▶ [Stated problem] Exactly the lines from the line with "# ---- helpers" to the line with "pose from metres" should be extracted, both included, with no other lines.

[Start of Given material]

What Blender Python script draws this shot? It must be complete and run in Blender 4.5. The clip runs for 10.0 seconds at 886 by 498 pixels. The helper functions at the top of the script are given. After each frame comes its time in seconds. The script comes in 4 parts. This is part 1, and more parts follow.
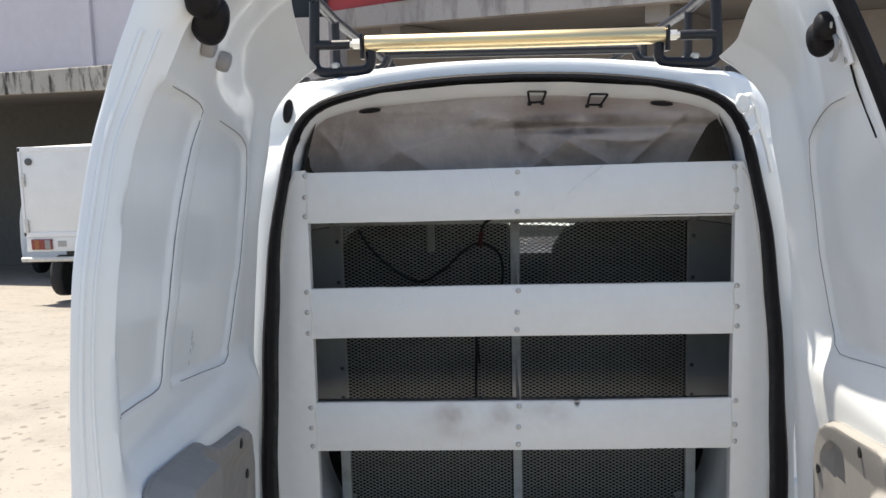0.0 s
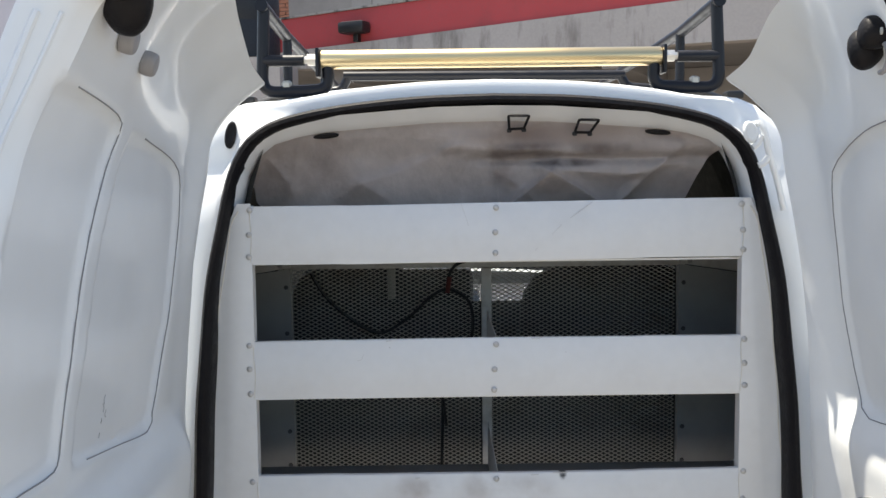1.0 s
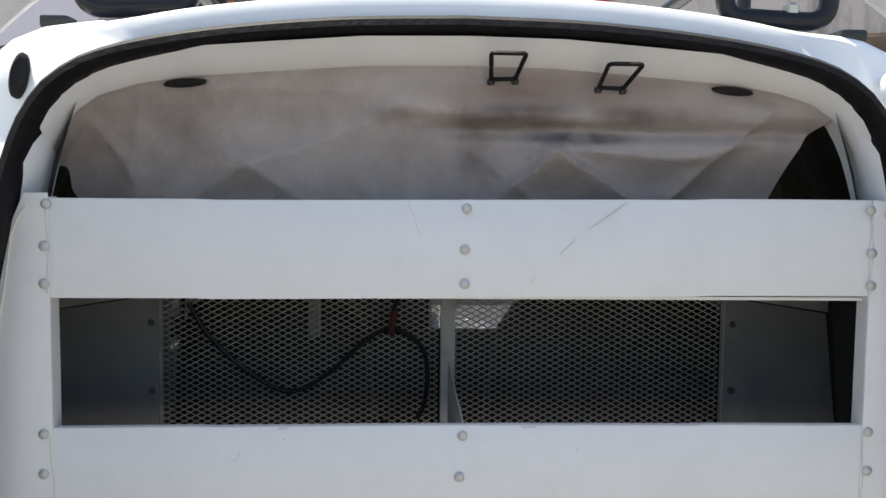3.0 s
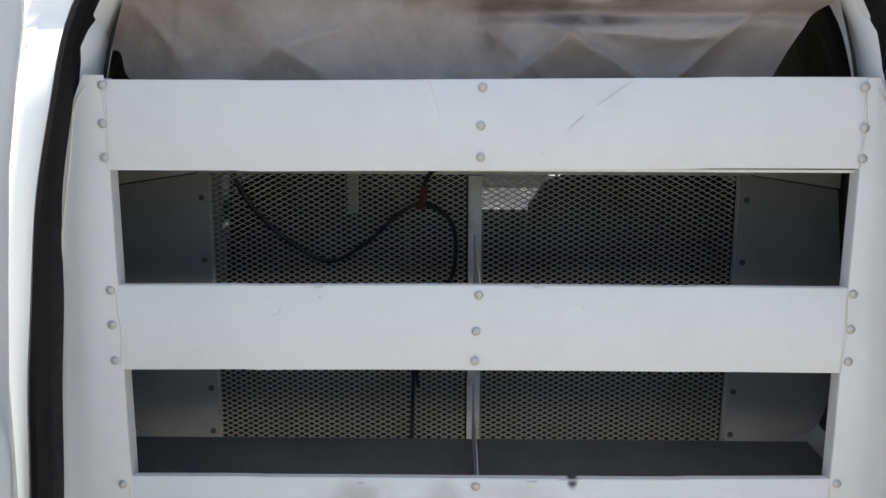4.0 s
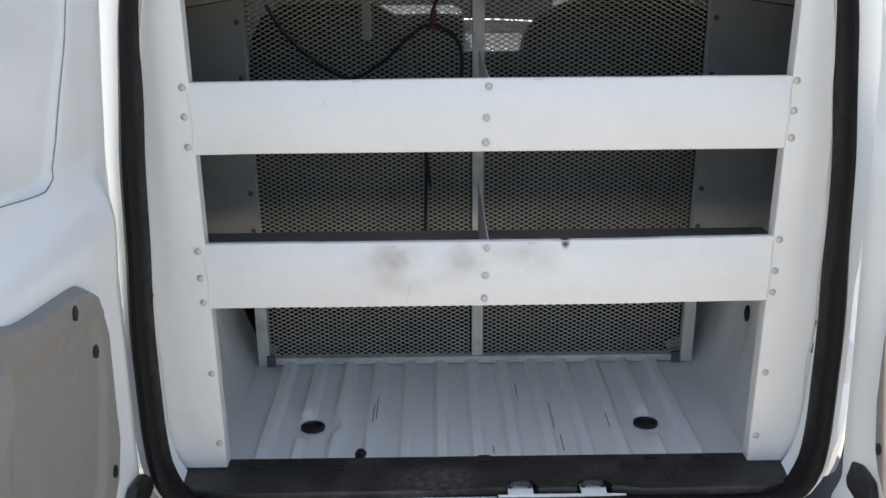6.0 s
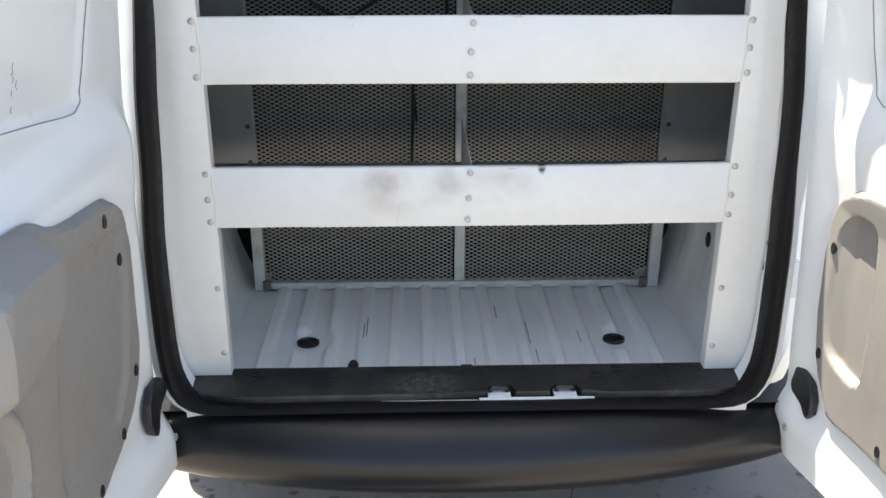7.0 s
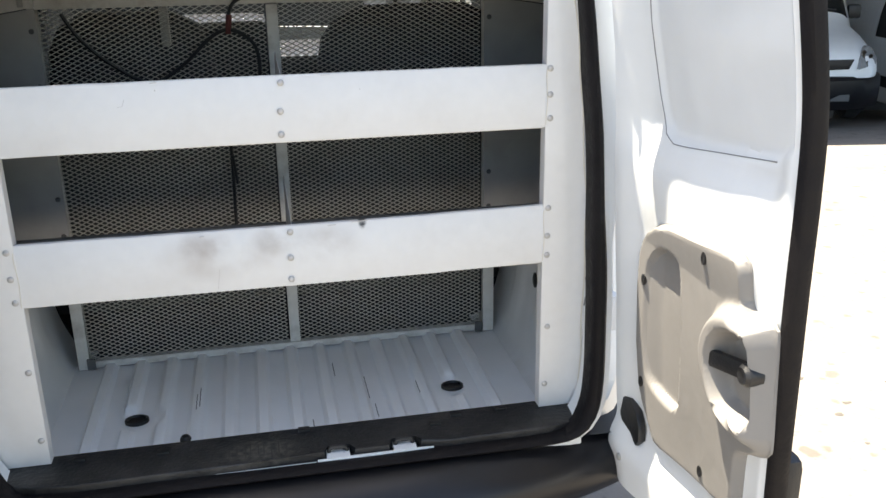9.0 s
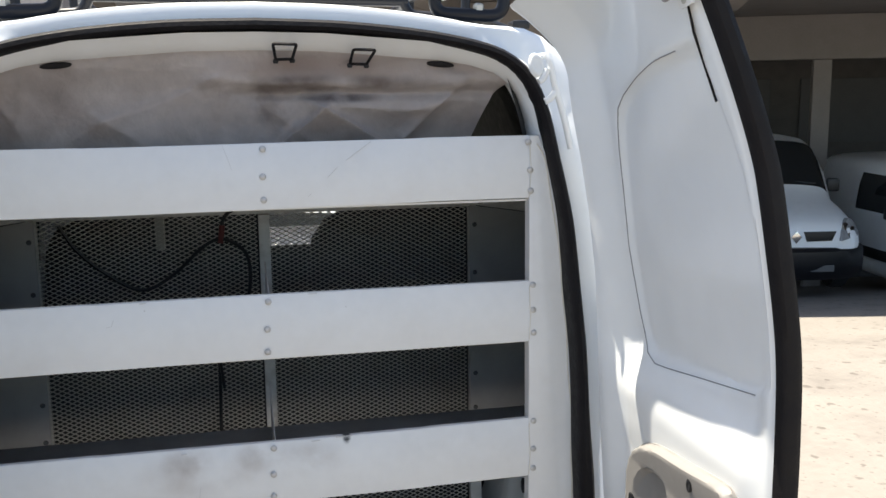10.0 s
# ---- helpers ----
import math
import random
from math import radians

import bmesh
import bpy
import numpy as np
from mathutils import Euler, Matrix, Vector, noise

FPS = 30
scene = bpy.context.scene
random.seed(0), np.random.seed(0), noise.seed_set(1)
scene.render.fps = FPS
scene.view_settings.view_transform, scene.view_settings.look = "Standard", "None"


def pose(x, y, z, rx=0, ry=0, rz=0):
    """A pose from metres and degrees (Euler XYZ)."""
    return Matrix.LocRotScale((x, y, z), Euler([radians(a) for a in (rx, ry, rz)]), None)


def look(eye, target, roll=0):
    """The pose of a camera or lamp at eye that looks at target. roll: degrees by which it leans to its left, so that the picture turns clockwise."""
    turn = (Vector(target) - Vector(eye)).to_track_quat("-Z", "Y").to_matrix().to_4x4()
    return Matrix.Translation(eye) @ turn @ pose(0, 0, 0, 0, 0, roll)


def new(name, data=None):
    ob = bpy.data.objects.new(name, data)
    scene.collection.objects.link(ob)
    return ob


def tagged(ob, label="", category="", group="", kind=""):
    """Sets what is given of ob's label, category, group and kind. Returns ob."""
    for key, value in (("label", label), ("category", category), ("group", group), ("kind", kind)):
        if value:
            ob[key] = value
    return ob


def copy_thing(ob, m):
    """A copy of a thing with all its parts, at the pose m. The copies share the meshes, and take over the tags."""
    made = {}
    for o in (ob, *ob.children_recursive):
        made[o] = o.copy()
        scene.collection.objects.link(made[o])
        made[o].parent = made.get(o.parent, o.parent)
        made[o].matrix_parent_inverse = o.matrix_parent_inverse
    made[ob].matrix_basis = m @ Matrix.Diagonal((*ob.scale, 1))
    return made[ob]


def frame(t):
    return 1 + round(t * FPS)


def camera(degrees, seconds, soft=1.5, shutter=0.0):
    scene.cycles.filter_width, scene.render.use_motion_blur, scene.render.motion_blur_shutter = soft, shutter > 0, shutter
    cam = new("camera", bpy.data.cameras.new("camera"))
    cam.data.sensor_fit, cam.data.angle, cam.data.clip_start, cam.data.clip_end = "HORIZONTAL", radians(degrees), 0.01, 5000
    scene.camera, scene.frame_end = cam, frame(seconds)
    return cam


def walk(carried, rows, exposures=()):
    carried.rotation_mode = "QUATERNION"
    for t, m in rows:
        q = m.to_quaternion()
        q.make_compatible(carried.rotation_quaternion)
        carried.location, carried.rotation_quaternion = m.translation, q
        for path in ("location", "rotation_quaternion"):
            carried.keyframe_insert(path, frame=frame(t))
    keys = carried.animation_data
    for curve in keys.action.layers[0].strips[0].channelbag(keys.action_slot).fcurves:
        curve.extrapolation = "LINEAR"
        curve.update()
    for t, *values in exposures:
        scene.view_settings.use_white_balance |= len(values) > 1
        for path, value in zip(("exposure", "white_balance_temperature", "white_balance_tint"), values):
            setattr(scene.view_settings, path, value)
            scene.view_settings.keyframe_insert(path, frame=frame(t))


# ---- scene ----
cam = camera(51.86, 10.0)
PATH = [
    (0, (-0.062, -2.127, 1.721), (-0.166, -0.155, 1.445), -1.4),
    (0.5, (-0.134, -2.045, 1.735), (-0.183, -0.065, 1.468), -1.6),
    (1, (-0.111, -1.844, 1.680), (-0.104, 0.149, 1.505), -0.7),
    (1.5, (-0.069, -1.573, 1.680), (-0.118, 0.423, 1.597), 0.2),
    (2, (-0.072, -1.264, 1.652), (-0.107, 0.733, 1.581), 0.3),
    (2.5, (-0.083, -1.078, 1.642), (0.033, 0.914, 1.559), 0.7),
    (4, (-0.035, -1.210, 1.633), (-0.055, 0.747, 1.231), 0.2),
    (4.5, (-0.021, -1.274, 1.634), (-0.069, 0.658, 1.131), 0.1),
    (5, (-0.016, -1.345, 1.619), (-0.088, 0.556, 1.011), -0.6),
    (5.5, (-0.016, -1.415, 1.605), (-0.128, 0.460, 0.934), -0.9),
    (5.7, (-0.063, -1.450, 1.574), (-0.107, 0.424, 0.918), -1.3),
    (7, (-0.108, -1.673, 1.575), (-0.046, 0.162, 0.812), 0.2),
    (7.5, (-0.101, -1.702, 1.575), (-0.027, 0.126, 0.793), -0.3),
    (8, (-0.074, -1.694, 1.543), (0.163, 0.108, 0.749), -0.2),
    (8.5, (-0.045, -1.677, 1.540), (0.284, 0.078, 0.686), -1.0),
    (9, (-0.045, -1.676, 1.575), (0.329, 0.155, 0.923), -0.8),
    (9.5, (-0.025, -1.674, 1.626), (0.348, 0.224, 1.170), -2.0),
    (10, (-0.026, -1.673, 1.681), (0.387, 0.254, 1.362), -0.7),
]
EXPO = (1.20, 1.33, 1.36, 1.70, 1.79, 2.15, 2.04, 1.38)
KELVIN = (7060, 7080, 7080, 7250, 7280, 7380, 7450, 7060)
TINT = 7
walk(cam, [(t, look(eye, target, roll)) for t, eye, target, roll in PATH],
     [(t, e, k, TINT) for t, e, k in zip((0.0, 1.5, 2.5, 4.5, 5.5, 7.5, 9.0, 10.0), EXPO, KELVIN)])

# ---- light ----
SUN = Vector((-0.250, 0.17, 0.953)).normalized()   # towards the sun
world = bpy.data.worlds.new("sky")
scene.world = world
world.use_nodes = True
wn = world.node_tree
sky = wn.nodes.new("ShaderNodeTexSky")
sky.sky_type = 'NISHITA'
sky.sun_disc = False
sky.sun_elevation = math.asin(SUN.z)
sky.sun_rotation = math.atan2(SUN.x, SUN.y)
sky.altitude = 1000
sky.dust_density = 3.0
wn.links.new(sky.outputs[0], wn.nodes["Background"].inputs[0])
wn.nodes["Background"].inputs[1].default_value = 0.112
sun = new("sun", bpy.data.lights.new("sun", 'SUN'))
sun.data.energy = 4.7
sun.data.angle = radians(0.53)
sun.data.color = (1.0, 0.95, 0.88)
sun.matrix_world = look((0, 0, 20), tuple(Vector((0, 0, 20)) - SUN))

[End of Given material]

▶ [Written solution]
# ---- helpers ----
import math
import random
from math import radians

import bmesh
import bpy
import numpy as np
from mathutils import Euler, Matrix, Vector, noise

FPS = 30
scene = bpy.context.scene
random.seed(0), np.random.seed(0), noise.seed_set(1)
scene.render.fps = FPS
scene.view_settings.view_transform, scene.view_settings.look = "Standard", "None"


def pose(x, y, z, rx=0, ry=0, rz=0):
    """A pose from metres and degrees (Euler XYZ)."""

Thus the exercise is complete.